What’s your favorite sweet breakfast treat? Cinnamon rolls, doughnuts?
Blueberry Cinnamon Rolls
adapted from Beantown Baker
makes about 2 dozen (24) rolls
For the blueberry/strawberry sauce & filling:
- 1/2 pint blueberries
- 1 heaping cup strawberries, chopped (or 1/2 pint more of blueberries)
- 1 T lemon juice
- 2 t cornstarch
- 1/2 cup water
- 1/2 t vanilla
- 9 drops liquid stevia
- 1 pint blueberries
- 1 T vanilla sugar (or regular sugar)
- 4 T cinnamon
In a small saucepan, combine the strawberries, 1/2 pint blueberries, lemon juice, cornstarch, and water.
Heat over medium heat until the berries begin to break down and the mixture begins to thicken.
Remove from the heat and stir in the vanilla and liquid stevia. Allow to cool completely before assembling the rolls (making the night before and chilling in the fridge is a great idea).
In a small bowl, stir the pint of blueberries, sugar, and cinnamon together. Set aside.
For the dough:
- 4 cups white whole wheat flour (I also like sprouted whole wheat)
- 2 1/4 t instant yeast
- 1/2 cup (1 stick) butter, melted
- 1 cup heavy cream
- 1 cup water (or 2 cups milk)
- 1/2 cup date paste (1 cup dates ground into paste or 1/2 cup honey)
- 1/2 cup white whole wheat flour
- 1/2 t baking soda
- 1 t baking powder
- 1 1/2 t salt
In a medium bowl, stir the 4 cups of flour and yeast together. Set aside.
Once the butter is melted, add the cream and water, stirring until combined (the mixture should be slightly warm).

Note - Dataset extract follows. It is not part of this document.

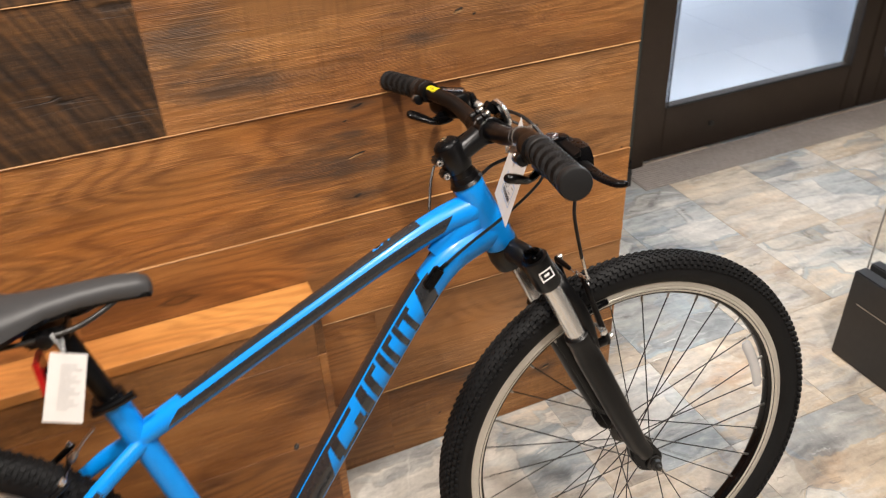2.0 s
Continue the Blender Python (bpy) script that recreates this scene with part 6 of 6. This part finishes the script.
for y, xs in ((0.0095, (-0.0175, -0.002)), (0.0060, (-0.0175, 0.001)), (0.0028, (-0.0175, -0.001)), (-0.0020, (-0.0175, -0.006)), (-0.0020, (0.001, 0.012)), (0.0078, (0.010, 0.0175))):
    x = xs[0]
    while x < xs[1]:
        card(bm, [on_tag(x, y, 0.0007), on_tag(x + 0.0011, y, 0.0007), on_tag(x + 0.0011, y + 0.0013, 0.0007), on_tag(x, y + 0.0013, 0.0007)], 0.0001)
        x += 0.0016
tagged(part("print_bars", bm, ink, tag, "rows of small dark print", smooth=False), kind="stuff")
bm = bmesh.new()
pt, dt_ = on_bar(-1, 0.1120)
for off in (-0.0048, 0.0048):
    c_ = pt + dt_ * off
    ring = []
    for k in range(25):
        a = 2 * math.pi * k / 24
        ring.append(c_ + Vector((math.cos(a) * 0.0122, off * 0.4 * math.cos(a), math.sin(a) * 0.0122)))
    tube(bm, ring, 0.0005, 8, cap=False)
part("tie", bm, lens_clear, tag, "clear plastic tie round the bar")
bm = bmesh.new()
kn = pt + Vector((-0.0150, 0.0050, -0.0130))
rod(bm, kn + Vector((0, 0, -0.006)), kn + Vector((0, 0, 0.003)), 0.0026, 10, bev=0.001)
part("tie_head", bm, lens_clear, tag, "small clear tie head")
bm = bmesh.new()
tube(bm, [pt + Vector((0.0075, -0.0060, 0.0095)) + Vector((0.0045, -0.0065, 0.0045)) * q for q in (0.0, 0.10, 0.32, 0.6, 0.72, 0.95, 1.1, 1.25)], [0.0010, 0.0022, 0.0026, 0.0018, 0.0022, 0.0020, 0.0012, 0.0009], 10)
part("tie_head", bm, lens_clear, tag, "small clear tie head")

tag2 = thing("seat_tag", "white paper inspection tag hung from the saddle rail", "price tag", LEANING)
bm = bmesh.new()
card(bm, [(-0.3065, -0.046, 0.694), (-0.2650, -0.044, 0.676), (-0.2365, -0.036, 0.763), (-0.2750, -0.038, 0.778)])
part("card", bm, paper, tag2)
bm = bmesh.new()
A_, B_, C_ = Vector((-0.3065, -0.0470, 0.694)), Vector((0.0415, 0.002, -0.018)), Vector((0.0315, 0.008, 0.0835))
for k in range(12):
    f = 0.20 + k * 0.058
    w_ = 0.28 + 0.25 * ((k * 5) % 3) / 2
    o_ = A_ + C_ * f + B_ * 0.3
    card(bm, [o_, o_ + B_ * w_, o_ + B_ * w_ + C_ * 0.016, o_ + C_ * 0.016], 0.0001)
tagged(part("print_bars", bm, grey_print, tag2, "faint grey lines of print", smooth=False), kind="stuff")
bm = bmesh.new()
tube(bm, smooth_line([(-0.262, -0.0395, 0.770), (-0.262, -0.038, 0.782), (-0.270, -0.026, 0.795), (-0.262, -0.020, 0.785), (-0.260, -0.036, 0.772)], 6), 0.0006, 6)
part("string", bm, white_print, tag2, "white string loop")


# ---------------------------------------------------------------- floor pieces, last
random.seed(5)
TX, TY, TS = 0.013, 1.390, 0.305
PLAN = {5: "cwbgcwcbcwtcwg", 4: "wcbwcgcbtcwcbc", 3: "cwcwbwcwgcctwc", 2: "ttwgbcbcgtcbcw", 1: "gwwwtcctgccwtc", 0: "wggcccctcgwcbc", -1: "wgctgcgbcctwgc", -2: "cggwwggwtcbccg", -3: "tcgwcbcgccwtgc"}
for j in range(-13, 6):
    row = PLAN.get(j) or "".join(random.choice("cctgwb") for _ in range(14))
    y0, y1 = TY + j * TS, min(TY + (j + 1) * TS, 2.93)
    i = 0
    while i < len(row):
        n = 2 if i + 1 < len(row) and row[i + 1] == row[i] and (i + j) % 2 == 0 else 1
        x0, x1 = TX + (i - 1) * TS, TX + (i - 1 + n) * TS
        x0 = max(x0, -0.272)
        g = 0.0004
        ob = board("tile", (x0 + g, y0 + g, -0.010), (x1 - g, y1 - g, 0.0), stones[row[i]], tile_floor)
        i += n
edge = -0.2755
k = 0
while edge > -2.6:
    w_ = 0.178
    y = -2.6 - (k * 0.47) % 1.2
    while y < 2.93:
        y2 = min(y + 1.22, 2.93)
        if y2 > -2.6 and not (edge < -1.1 and y2 < 3.0):
            board("plank", (edge - w_ + 0.0004, max(y, -2.6) + 0.0004, -0.010), (edge - 0.0004, y2 - 0.0004, -0.0005), plank_floor, plank_ground)
        y += 1.22
    edge -= w_
    k += 1
bm, _c = board_mesh((0, 0, 0), (0.5985, 0.5985, 0.02))
paver = finish("paver", bm, outside_stone, outdoor, smooth=False)
paver.location = (-3.7, 3.42, -0.012)
for i in range(16):
    for j in range(12):
        if i or j:
            o = new("paver", paver.data)
            o.parent, o.location = outdoor, (-3.7 + i * 0.6 + 0.2 * (j % 2), 3.42 + j * 0.6, -0.012)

In the bowl of a stand mixer with the paddle attachment, add the dates. On low speed, slowly pour the cream mixture into the dates, mixing until well combined. Slowly pour the flour mixture in, mixing until just combined. Cover with a towel and let sit for at least 1 hour (or overnight).
In a small bowl, stir the 1/2 cup flour, baking soda, baking powder, and salt together.
After the dough has sat, attach the dough hook to the mixer, and slowly stir in the rest of the flour mixture, kneading until well combined and the dough pulls away from the edges of the bowl.
For the maple cream cheese glaze:
- 4 oz. cream cheese, softened
- 1/4 cup cream
- 2 T milk
- 1/4 t maple extract
- 1/2 t vanilla extract
- 1/4 t liquid stevia
- 2 t maple syrup
In a medium bowl (or in a stand mixer), beat the cream cheese and cream together until fluffy. Add the milk, beating until smooth to thin it out. Add the extracts, stevia, and maple syrup, beating until well combined.
Lightly grease 4 pie pans.
Take the finished dough and divide it in half. Turn it out onto a lightly floured surface, and roll it into a rectangle, about 1/4 inch thick.
Spread half of the blueberry sauce onto the dough with a spatula, coming to about 1 inch from the edges of the dough. Sprinkle half of the blueberry cinnamon mixture evenly over top of the sauce.
Carefully roll the dough lengthwise toward you, pinching the edges together to seal it. Cut into 12 pieces about 1 inch thick, and divide the rolls between 2 of the greased pans.
Repeat with the other half of the dough, filling the other 2 pans.
Cover the rolls loosely with a towel, and allow to sit for about 20-30 minutes. Preheat the oven to 375ºF while they are sitting.
Once they’ve sat, bake the rolls at 375ºF for 15-18 minutes, until golden. Spread with the maple glaze while still warm. Serve immediately.
Store leftovers in an airtight container in the refrigerator.